09. Você consegue levar uma vida boa com o salário que ganha no surfe? E as outras meninas, o surfe pró-brasileiro já é uma bela profissão ou pensa que o dinheiro ainda é curto em sua modalidade?
São poucas as meninas que conseguem viver bem só do surfe no Brasil. Dou graças a Deus que eu consigo. Mas me esforcei muito para chegar onde estou. Nunca quis ser apenas uma surfista profissional, sempre sonhei em estudar e trabalhar, independentemente de ser surfista. Mas as coisas tomaram outro rumo na minha vida. Eu escolhi o surfe como profissão, mas isso não me impediu de terminar o 2º grau na escola, cursar uma faculdade e estudar inglês. Acho que esses aspectos contam muito na hora de arrumar um bom patrocínio, pois acredito que as empresas procuram sempre um exemplo quase perfeito de atleta, o típico "Kelly Slater"; qual patrocinador não queria tê-lo na sua equipe?


10. Fale um pouco do seu trabalho na revista virtual Ehlas? Tem outros sonhos de trabalho no jornalismo das ondas?

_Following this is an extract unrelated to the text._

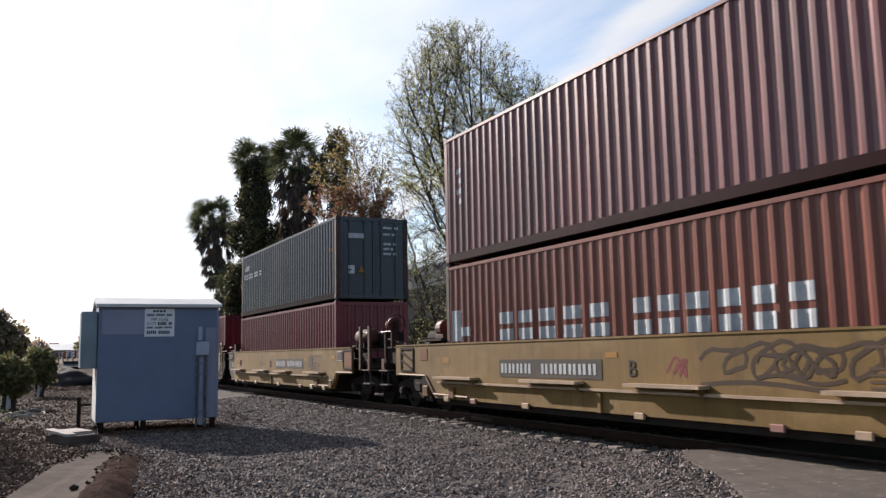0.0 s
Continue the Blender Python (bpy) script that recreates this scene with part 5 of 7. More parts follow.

Posso dizer que a revista Ehlas foi a minha maior realização como jornalista e surfista profissional, pois consegui reunir as minhas duas maiores paixões. Como jornalista tem sido uma ótima experiência para colocar em prática tudo o que eu aprendi e continuo aprendendo na faculdade. Como surfista, sempre sonhei com uma revista que mostrasse a nossa verdadeira identidade, nosso dia-a-dia, conquistas, batalhas, nosso charme, beleza e irreverência! Quando me surgiu a idéia de fazer uma revista, falei com a minha amiga e surfista profissional, Brigitte Mayer, da minha vontade em fazer alguma coisa para a nossa modalidade. Sabia que ela era a pessoa certa. Essa parceria se transformou na única revista especializada em surfe feminino no país hoje, juntamente com nossos sócios, Rick Werneck, Roberta Borges e Monika Mayer. Vou mentir se disser que eu quero para por aí; no futuro tenho vontade de trabalhar com o jornalismo esportivo televisivo, quero apresentar programas de esportes radicais, melhor ainda se for o surfe. Estou estudando para tentar unir a minha experiência como surfista com a faculdade de jornalismo, para fazer um trabalho completo! Mas o WCT está em primeiro plano.